Dissecting cellulitis of the scalp, also known as perifolliculitis capitis abscedens et suffodiens (PCAS), is a neutrophilic scarring alopecia with an abnormal inflammatory response to staphylococcal antigens. This association is linked to a propensity for follicular occlusion and dramatic secondary inflammatory changes to proinflammatory stimuli, such as bacterial infection. The follicle occludes, dilates, and ruptures, and the keratin promotes an inflammatory response in conjunction with a secondary staphylococcal infection attracting neutrophils.
The condition typically affects black men between the ages of 20 and 40, but it can occur in other ethnicities, in women, and in children. Dissecting cellulitis usually affects the vertex (although the entire scalp can be involved), producing boggy or fluctuant pustules and nodules. Patients complain of pain and of a disfiguring appearance. If a nodule is pressed, pus or serosanguineous fluid may extrude from one or more of the orifices.
The disease may wax and wane over several years, later producing dermal fibrosis, sinus tracts, and hypertrophic scarring with alopecia. There is an increased risk of squamous cell carcinoma in patients with long-standing disease.

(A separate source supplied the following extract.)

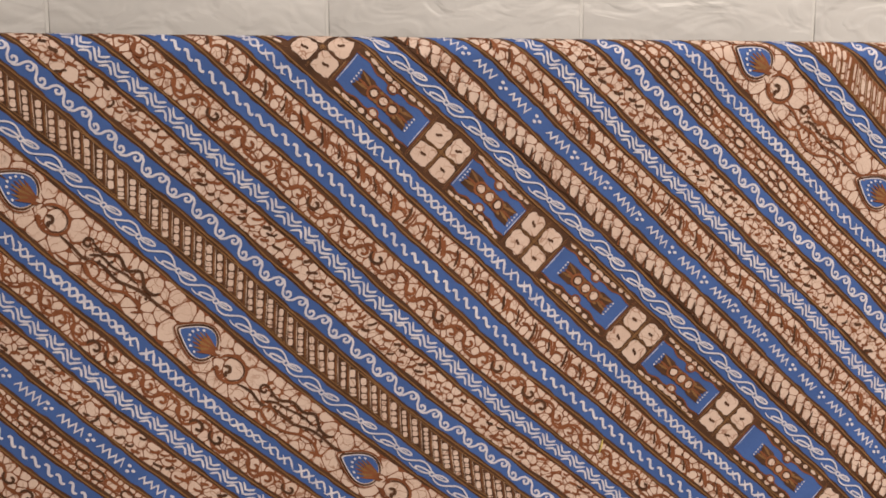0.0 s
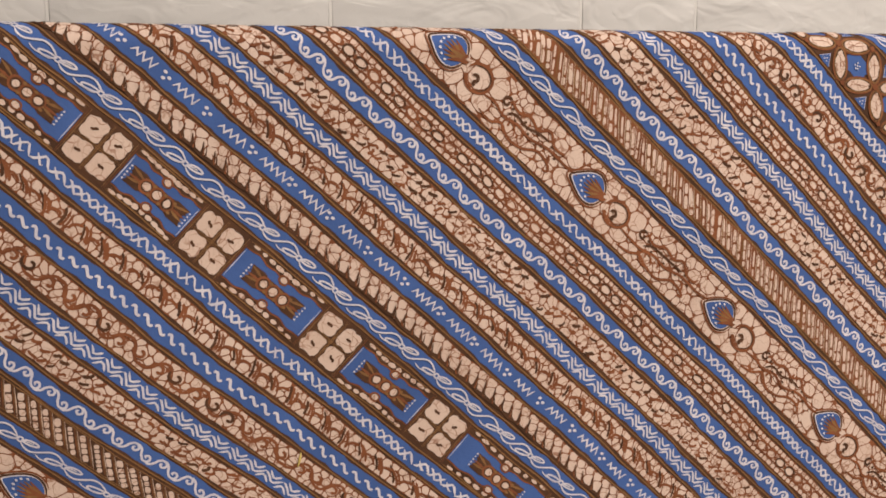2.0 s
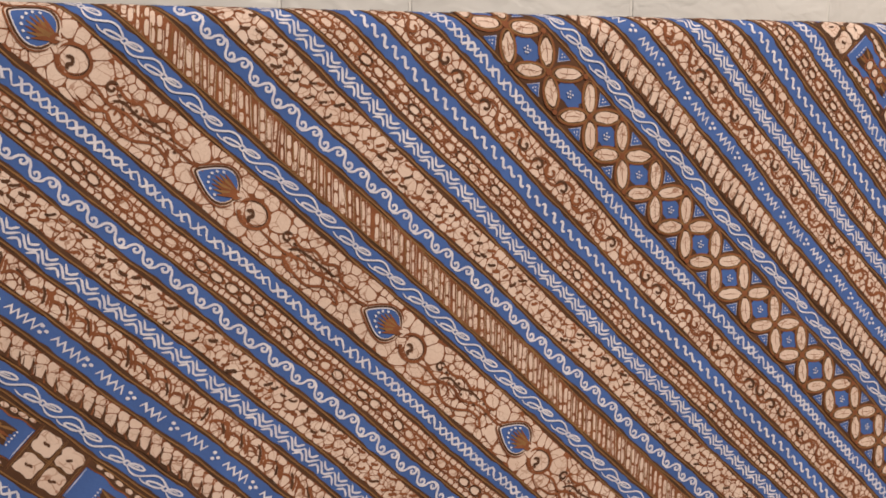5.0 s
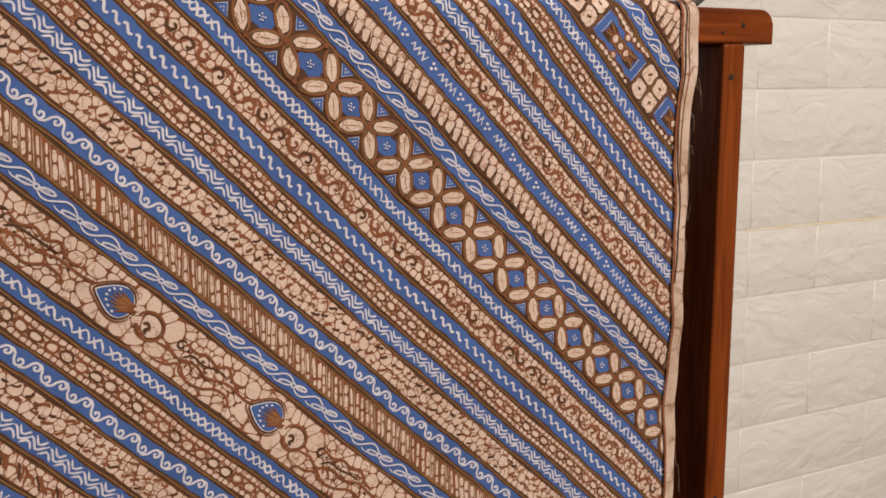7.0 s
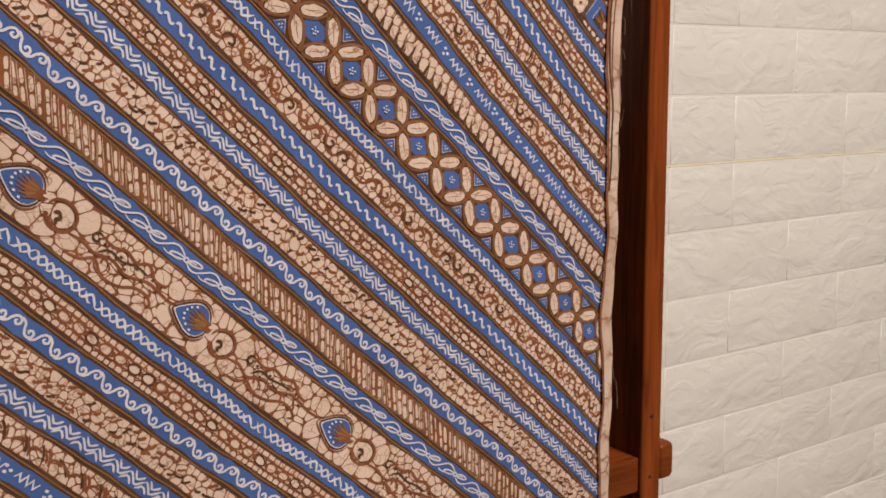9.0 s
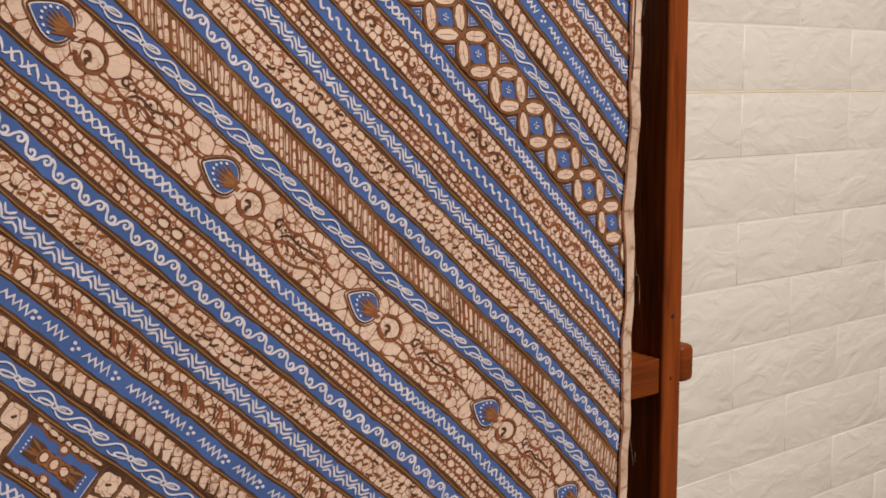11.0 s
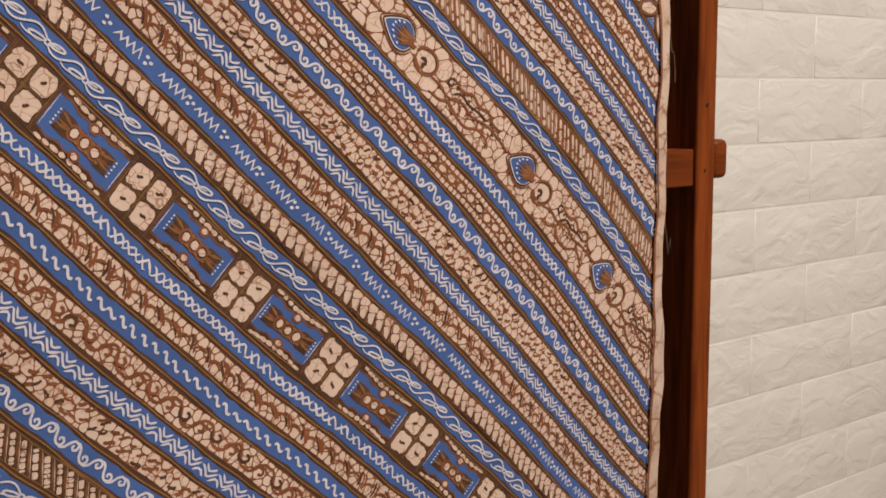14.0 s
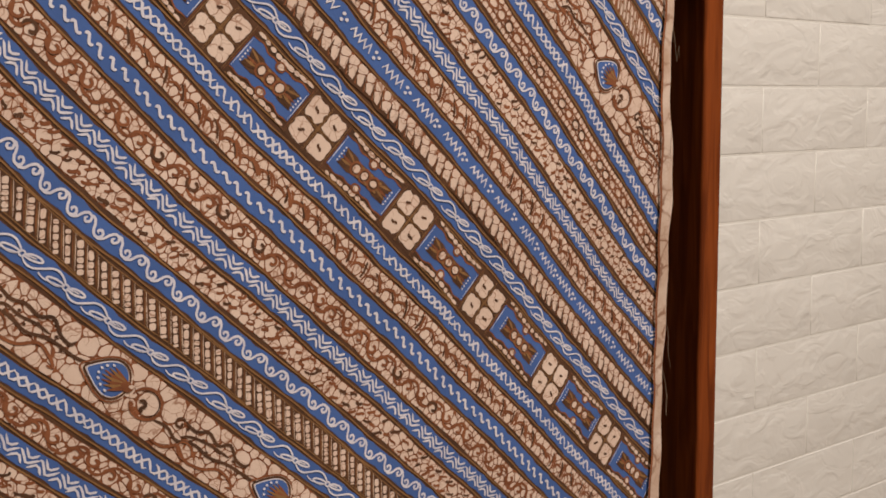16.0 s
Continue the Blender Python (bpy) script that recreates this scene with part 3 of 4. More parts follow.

ICD10CM: L66.3 – Perifolliculitis capitis abscedens
SNOMEDCT: 77333008 – Dissecting cellulitis of scalp
Differential Diagnosis & Pitfalls
Acne (folliculitis) keloidalis nuchae – Presents on the occipital scalp and nape of neck with follicular papules and pustules. A skin biopsy reveals chronic inflammation, diffuse destruction of hair follicles, scarring, and fibrosis.
Folliculitis decalvans – Presents on the occipital and vertex scalp with erythematous follicular papules and pustules with scarring and yellow-gray scale surrounding the follicle. There may be erosions, hemorrhagic crust, and tufted hair. A skin biopsy may reveal deep perifollicular or intrafollicular mixed infiltrate of lymphocytes, histiocytes, or plasma cells without abscess or sinus tract formation.

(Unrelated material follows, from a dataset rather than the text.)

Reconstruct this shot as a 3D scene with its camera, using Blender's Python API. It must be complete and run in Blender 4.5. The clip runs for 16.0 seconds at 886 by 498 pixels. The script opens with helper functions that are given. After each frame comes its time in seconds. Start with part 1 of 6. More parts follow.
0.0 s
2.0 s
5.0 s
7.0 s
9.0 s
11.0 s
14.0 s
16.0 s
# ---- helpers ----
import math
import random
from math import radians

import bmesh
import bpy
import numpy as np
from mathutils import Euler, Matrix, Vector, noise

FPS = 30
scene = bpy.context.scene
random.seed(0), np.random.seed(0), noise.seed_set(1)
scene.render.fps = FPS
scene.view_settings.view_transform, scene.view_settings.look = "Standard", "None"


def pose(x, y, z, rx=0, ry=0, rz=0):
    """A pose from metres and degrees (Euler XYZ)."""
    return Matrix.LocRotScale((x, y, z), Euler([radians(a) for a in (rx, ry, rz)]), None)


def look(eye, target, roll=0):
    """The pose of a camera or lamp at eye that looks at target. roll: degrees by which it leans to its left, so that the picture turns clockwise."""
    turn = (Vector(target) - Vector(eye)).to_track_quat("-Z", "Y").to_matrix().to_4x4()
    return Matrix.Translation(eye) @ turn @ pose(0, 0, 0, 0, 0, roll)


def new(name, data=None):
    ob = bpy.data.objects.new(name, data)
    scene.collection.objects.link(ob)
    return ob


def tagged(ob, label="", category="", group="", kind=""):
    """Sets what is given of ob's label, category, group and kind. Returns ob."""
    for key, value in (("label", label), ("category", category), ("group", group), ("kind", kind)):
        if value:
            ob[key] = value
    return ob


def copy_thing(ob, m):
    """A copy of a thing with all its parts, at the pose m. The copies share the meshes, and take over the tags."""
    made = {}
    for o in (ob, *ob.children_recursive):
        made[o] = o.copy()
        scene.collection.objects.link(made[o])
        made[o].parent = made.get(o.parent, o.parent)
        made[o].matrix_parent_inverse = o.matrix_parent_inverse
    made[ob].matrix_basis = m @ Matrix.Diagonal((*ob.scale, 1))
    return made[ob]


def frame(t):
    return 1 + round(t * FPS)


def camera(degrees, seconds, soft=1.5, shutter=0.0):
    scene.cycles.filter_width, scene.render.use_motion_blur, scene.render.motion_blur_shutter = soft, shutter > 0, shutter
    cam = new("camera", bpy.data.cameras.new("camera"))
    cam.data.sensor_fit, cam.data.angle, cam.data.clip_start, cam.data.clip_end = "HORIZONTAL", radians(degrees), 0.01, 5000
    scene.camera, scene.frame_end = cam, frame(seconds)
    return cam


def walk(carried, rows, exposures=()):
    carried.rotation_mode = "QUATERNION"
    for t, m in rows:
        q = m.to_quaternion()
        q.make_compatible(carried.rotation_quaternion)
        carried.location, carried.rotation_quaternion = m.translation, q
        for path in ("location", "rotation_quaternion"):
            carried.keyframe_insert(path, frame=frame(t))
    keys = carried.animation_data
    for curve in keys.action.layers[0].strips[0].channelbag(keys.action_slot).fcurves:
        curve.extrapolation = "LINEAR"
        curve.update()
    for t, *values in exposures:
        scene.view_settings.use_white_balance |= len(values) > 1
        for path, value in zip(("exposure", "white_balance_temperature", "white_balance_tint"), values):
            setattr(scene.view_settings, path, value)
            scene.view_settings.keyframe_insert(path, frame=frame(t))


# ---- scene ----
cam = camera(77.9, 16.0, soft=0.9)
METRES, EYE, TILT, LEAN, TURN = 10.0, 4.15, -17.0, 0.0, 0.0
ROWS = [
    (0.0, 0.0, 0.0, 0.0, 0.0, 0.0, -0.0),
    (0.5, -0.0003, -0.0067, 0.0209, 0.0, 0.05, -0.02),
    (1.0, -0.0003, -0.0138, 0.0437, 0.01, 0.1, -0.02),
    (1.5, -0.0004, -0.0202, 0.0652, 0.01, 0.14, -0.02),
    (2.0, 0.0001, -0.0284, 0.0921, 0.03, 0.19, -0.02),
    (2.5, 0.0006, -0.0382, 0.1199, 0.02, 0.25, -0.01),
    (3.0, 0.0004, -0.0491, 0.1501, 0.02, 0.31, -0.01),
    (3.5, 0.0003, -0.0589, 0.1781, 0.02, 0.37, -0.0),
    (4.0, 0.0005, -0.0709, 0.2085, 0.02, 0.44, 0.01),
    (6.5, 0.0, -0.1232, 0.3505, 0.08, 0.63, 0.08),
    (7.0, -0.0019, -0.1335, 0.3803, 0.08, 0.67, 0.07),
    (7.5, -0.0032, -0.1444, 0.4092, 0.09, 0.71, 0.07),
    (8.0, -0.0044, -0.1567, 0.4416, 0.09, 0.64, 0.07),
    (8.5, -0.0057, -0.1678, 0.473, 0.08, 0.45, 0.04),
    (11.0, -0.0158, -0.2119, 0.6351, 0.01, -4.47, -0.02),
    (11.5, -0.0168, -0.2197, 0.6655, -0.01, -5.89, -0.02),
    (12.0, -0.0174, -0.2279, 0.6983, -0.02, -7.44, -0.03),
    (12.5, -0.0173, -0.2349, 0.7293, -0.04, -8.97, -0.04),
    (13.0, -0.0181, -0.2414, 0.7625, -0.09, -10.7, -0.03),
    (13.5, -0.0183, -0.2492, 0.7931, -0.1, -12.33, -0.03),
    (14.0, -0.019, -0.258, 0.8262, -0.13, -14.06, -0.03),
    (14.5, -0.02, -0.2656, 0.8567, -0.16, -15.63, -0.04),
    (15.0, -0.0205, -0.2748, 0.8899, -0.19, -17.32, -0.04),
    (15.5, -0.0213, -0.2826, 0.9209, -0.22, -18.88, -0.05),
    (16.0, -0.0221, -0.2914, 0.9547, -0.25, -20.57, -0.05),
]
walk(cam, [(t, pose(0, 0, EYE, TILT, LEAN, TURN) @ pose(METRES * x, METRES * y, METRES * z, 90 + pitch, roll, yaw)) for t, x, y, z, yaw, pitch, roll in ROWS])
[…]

Cellulitis or erysipelas – In contrast to classic cellulitis, dissecting cellulitis of the scalp demonstrates prominent nodularity.
Dissecting cellulitis of the scalp, also known as Hoffman disease and perifolliculitis capitis abscedens et suffodiens, is an inflammatory condition resulting in patchy hair loss on the scalp that may be scarring.
The cause is unknown but is thought to involve a blockage of the hair follicle that causes rupture of the follicle and a chronic inflammatory response.
Dissecting cellulitis of the scalp is classified as a chronic inflammatory scarring alopecia. It has a variable presentation and has a similar presentation to other conditions, causing this condition to be underreported. It may be painful and may cause individuals with the condition to suffer from psychologic distress or social isolation because of their feelings relating to symptoms of the disease, including hair loss.
Although there is currently no cure for this condition, it can be treated with steroids, antibiotics, other medications, and sometimes surgery.
Who’s At Risk
Dissecting cellulitis of the scalp typically affects Black men aged 20-40 years but is not limited to this demographic.
Signs & Symptoms
The clinical presentation of this condition can vary. There may be nodules, pustules, abscesses, and scarring alopecia.
There may be no symptoms or there may be pain.
It is important to avoid physical manipulation of the lesions on the scalp, as this can lead to increased scarring and inflammation.
Avoid hair products with oil as the main ingredient, as this may add to the follicular blockage.
Pain associated with the condition can be managed with over-the-counter pain medication.
Some patients opt to wear wigs or other hair pieces for the hair loss caused by this condition.
When to Seek Medical Care
If you notice lumps, bumps, or lesions that sometimes ooze pus or you have patchy hair loss on the scalp, it is important to see a doctor. A fever can also indicate an infection associated with dissecting cellulitis of the scalp.
This condition is usually diagnosed with clinical examination of the scalp. If the diagnosis is inconclusive, a biopsy can be performed.
Treatments your physician may prescribe:
There is no cure, so treatment of this condition involves management of symptoms. Antibiotics such as minocycline, clindamycin and rifampin, or ciprofloxacin, and intralesional corticosteroid injections can help to diminish inflammation. Isotretinoin and dapsone are sometimes used.
Sometimes laser treatments are used to control skin lesions and scarring.
In severe cases, excisional surgery is performed with reconstructive skin grafting.